Machos de capra hispánica en la Peña de Francia. @cac.
Manada de cabras hispánicas la Peña de Francia.@cac.

Cuando llegue la primavera, ya por mayo vencido, nuevos retoños seguirán por estos montes, teniendo el privilegio sin saberlo de contemplar todos los pueblos allá abajo rodeando esta Peña que llaman de Francia, los pueblos y las gentes que han sabido guardar sus esencias, protegiendo la naturaleza que les ha dado la vida y el trabajo en forma de oficios que son carpinteros, albañiles, comerciantes de tiendas ofrecidas al viajero, caminante o turista, o guardadores del bosque en donde se nutren animales que sustentan a las personas, por entre los ríos y regatos que van a buscar sus remansos. Es la naturaleza respetada y protegida la que puede salvar a las gentes una y otra vez.
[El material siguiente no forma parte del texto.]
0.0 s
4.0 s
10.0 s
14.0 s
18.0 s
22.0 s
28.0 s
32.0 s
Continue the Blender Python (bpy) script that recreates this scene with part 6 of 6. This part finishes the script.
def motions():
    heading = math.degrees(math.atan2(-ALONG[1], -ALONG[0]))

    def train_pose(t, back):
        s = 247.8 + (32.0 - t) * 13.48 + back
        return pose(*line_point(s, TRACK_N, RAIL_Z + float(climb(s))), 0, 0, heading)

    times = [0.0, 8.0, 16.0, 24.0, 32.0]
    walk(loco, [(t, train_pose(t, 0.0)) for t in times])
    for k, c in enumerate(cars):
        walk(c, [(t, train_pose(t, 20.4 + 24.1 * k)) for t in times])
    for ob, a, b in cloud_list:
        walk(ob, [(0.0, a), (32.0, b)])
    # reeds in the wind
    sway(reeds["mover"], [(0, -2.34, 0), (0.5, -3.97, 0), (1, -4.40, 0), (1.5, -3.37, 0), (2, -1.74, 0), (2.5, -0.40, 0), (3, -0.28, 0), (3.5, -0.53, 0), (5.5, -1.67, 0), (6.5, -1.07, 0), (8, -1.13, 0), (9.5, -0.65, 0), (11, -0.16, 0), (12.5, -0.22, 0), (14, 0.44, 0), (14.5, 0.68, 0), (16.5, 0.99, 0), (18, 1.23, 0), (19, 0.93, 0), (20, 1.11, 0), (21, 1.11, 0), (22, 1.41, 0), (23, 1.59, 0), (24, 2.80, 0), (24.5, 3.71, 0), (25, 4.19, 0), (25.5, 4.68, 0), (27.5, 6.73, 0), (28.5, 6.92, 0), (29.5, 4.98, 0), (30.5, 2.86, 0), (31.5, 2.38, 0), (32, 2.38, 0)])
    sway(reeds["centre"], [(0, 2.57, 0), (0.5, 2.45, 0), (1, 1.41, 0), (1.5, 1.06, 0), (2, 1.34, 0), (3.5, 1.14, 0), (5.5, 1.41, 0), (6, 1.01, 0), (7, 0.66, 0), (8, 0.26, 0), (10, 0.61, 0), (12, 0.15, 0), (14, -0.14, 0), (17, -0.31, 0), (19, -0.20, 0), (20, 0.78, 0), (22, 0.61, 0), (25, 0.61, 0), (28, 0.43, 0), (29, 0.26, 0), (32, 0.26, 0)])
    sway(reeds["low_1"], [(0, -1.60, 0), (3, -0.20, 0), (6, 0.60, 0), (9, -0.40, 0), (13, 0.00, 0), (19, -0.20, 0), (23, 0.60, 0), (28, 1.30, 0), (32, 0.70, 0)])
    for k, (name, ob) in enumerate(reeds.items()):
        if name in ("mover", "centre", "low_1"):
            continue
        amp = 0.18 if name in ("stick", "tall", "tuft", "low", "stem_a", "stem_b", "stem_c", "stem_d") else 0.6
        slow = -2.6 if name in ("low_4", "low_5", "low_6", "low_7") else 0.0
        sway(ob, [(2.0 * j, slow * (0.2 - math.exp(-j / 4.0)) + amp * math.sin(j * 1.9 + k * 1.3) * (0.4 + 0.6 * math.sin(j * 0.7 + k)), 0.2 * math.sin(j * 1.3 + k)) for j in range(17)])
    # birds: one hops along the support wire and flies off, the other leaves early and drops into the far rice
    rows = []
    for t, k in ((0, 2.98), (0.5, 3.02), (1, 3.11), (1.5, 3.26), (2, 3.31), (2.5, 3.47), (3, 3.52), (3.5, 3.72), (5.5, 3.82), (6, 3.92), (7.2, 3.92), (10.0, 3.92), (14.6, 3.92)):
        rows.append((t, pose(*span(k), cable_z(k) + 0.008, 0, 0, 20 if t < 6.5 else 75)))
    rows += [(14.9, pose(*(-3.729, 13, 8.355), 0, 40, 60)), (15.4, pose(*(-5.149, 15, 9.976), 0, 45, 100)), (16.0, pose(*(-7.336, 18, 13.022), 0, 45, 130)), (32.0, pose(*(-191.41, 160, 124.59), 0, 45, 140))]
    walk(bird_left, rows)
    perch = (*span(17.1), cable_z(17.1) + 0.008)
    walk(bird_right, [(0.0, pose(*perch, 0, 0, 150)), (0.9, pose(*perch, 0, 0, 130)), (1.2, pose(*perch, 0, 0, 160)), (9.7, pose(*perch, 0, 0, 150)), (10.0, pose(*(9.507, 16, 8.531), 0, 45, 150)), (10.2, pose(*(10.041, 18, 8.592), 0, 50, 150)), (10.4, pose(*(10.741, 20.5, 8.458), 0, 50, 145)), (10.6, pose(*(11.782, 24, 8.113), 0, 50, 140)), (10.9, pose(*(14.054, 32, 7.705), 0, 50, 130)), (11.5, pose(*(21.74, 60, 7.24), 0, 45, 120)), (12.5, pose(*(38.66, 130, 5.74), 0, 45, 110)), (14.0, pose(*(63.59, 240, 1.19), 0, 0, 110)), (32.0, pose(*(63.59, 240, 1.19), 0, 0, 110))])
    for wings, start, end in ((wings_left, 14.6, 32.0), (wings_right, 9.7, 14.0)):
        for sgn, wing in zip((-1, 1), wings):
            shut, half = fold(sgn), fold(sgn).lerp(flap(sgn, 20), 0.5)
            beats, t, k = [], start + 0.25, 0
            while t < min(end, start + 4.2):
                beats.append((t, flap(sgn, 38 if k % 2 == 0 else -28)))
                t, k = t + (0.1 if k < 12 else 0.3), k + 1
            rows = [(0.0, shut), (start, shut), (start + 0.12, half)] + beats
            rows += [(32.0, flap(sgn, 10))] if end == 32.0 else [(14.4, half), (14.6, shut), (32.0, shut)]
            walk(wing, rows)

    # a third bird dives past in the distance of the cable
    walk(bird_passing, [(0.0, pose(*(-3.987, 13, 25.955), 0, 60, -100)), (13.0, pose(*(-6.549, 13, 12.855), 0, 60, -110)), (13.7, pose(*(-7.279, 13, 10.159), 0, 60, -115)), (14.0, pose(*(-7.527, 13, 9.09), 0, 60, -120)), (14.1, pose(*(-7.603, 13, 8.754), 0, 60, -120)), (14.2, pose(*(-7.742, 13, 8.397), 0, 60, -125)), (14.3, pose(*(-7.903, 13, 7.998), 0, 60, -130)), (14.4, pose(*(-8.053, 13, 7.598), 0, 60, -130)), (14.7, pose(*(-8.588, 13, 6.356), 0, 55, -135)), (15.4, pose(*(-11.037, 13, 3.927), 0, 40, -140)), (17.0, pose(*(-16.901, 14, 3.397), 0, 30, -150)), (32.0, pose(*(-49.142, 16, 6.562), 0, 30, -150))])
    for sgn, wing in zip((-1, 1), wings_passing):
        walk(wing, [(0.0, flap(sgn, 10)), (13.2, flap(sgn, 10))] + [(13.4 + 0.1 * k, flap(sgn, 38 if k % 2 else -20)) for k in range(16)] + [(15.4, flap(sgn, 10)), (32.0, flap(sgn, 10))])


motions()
Como siempre.
            Desde las almenas que rodean la plaza que da entrada a la iglesia del monasterio tengo al Este la Sierra de Béjar con sus cumbres nevadas, al Sur Las Batuecas en el límite con Las Hurdes, al Oeste la Sierra de la Estrela ya en Portugal y hacia el Norte el campo que me lleva hasta Salamanca, la ciudad de los saberes a donde siempre vuelvo por acariciar sus piedras, por recorrer sus calles, por escuchar la lenguas habladas en su plaza mayor, por escrutar en sus archivos, por subir a sus altas torres, por entrar en Anaya y hablar en silencio con Don Miguel luego, bajando por la Clerecía, hasta el convento de las Claras, donde el rostro afilado de Unamuno esculpido por Pablo Serrano, mira la propia casa que habitó y en que murió aquel último día de 1.936. “Venceréis pero no convenceréis” había dicho.